- Task directions
Compile every line that includes the word "render".

- Provided material
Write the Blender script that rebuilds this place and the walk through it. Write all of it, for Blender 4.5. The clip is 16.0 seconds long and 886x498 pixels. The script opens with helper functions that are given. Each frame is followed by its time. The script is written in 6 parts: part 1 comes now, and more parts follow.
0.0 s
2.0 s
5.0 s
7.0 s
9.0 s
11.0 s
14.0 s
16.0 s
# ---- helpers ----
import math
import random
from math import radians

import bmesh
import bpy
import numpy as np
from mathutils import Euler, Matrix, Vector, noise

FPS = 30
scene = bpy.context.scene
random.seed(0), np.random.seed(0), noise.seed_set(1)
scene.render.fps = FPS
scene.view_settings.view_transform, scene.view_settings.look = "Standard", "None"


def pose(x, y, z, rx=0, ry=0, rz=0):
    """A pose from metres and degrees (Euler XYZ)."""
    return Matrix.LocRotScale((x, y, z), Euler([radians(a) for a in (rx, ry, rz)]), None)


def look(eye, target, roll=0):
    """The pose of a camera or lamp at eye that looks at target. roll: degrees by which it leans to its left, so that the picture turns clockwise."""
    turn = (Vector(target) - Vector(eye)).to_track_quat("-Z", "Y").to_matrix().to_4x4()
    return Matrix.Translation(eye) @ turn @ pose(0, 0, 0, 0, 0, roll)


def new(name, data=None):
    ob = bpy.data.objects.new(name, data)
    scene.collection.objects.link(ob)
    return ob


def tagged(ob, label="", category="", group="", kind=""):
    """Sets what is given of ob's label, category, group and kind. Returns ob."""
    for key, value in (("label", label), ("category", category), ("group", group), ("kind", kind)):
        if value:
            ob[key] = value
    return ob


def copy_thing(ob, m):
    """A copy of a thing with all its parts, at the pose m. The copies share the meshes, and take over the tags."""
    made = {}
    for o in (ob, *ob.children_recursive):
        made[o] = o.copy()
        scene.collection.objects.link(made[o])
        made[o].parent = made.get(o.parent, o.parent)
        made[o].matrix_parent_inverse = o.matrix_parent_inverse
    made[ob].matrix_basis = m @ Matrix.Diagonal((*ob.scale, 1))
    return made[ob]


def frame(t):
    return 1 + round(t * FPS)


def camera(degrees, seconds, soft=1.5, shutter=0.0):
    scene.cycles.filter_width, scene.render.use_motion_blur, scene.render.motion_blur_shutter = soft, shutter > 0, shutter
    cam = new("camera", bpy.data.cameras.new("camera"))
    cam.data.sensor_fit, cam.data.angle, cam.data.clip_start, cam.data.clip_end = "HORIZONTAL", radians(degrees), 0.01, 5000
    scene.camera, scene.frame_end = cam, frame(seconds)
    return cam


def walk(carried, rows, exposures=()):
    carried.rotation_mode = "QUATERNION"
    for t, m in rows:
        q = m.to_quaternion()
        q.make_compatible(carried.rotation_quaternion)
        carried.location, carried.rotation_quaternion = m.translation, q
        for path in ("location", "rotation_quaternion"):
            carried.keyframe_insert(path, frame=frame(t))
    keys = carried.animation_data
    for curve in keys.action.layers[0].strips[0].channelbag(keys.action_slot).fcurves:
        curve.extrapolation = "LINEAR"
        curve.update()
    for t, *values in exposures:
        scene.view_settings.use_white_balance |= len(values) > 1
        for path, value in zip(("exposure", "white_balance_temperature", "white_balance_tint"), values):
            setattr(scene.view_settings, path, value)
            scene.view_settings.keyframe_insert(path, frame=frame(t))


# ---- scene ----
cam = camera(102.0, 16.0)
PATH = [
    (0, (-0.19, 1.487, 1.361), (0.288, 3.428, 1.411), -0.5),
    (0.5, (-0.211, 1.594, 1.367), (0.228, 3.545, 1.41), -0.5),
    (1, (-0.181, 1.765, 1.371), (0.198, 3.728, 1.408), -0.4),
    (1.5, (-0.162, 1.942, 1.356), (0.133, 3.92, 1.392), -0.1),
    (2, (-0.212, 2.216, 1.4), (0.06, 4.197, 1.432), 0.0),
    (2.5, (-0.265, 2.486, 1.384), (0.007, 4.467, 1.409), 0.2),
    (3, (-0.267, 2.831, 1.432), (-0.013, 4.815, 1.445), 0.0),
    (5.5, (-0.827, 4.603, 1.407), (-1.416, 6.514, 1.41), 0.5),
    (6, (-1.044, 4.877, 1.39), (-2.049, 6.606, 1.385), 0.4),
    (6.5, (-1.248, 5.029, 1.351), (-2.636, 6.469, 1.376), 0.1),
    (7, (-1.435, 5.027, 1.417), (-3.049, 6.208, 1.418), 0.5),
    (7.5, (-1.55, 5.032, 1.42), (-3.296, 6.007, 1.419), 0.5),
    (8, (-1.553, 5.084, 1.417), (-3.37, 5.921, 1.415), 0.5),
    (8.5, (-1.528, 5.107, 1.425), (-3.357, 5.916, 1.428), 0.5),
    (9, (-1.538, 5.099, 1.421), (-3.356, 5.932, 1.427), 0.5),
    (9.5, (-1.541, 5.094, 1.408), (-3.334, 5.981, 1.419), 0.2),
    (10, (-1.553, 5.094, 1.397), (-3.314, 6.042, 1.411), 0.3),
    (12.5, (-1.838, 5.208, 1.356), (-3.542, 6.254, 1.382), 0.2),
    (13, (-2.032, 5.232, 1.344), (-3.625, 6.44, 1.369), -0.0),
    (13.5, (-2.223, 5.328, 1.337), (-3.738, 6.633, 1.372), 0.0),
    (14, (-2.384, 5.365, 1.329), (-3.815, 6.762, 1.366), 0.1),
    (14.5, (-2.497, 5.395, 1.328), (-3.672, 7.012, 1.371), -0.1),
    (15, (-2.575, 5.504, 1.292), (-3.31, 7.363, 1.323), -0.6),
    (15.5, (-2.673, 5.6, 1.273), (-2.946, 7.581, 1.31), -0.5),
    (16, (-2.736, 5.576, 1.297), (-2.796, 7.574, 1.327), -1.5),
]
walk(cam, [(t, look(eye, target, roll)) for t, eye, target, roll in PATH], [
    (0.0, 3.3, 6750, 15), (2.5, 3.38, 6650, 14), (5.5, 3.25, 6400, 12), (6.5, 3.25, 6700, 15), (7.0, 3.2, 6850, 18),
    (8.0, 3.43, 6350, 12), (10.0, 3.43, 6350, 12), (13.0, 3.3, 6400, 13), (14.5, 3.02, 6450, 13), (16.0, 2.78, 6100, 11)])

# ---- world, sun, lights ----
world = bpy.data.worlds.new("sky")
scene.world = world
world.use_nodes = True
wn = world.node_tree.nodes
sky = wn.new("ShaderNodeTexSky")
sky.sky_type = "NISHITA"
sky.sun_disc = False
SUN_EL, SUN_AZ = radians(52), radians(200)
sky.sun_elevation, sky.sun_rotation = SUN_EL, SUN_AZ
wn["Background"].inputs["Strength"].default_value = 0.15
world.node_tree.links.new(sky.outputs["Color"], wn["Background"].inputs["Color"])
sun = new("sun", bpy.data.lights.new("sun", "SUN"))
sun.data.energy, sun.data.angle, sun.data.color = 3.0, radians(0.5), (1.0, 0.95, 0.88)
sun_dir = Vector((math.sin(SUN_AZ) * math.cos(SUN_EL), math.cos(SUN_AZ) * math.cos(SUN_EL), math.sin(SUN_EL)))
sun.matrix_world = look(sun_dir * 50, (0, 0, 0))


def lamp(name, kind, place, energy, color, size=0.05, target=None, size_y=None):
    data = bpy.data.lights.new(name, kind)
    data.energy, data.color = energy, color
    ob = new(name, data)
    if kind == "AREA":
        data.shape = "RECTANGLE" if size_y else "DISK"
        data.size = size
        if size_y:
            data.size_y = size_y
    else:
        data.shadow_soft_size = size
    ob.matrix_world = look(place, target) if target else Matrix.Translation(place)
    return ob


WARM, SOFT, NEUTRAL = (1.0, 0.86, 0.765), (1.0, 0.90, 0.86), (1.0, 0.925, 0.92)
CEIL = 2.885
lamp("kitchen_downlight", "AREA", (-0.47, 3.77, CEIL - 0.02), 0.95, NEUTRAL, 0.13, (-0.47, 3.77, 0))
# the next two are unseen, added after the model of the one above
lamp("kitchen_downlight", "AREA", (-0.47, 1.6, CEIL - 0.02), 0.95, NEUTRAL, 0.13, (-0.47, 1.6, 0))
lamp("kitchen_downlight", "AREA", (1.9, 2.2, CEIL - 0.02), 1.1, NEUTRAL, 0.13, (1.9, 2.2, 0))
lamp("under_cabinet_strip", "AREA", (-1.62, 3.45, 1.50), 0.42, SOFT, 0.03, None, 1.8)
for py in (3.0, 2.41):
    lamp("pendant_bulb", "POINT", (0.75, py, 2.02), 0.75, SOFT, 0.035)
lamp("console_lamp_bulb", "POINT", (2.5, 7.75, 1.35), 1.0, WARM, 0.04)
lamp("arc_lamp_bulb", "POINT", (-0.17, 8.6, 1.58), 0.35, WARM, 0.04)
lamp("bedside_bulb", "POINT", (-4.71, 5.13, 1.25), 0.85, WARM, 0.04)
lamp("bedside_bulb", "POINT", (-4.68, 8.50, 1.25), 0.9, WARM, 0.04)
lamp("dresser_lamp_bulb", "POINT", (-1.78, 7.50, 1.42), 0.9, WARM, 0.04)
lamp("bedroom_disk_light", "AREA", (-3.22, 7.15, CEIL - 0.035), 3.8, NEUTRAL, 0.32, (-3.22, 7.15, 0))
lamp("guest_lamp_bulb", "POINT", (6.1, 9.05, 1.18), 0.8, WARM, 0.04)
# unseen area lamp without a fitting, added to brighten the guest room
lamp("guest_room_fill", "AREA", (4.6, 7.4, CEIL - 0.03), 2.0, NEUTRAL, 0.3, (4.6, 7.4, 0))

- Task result
scene.render.fps = FPS
    scene.cycles.filter_width, scene.render.use_motion_blur, scene.render.motion_blur_shutter = soft, shutter > 0, shutter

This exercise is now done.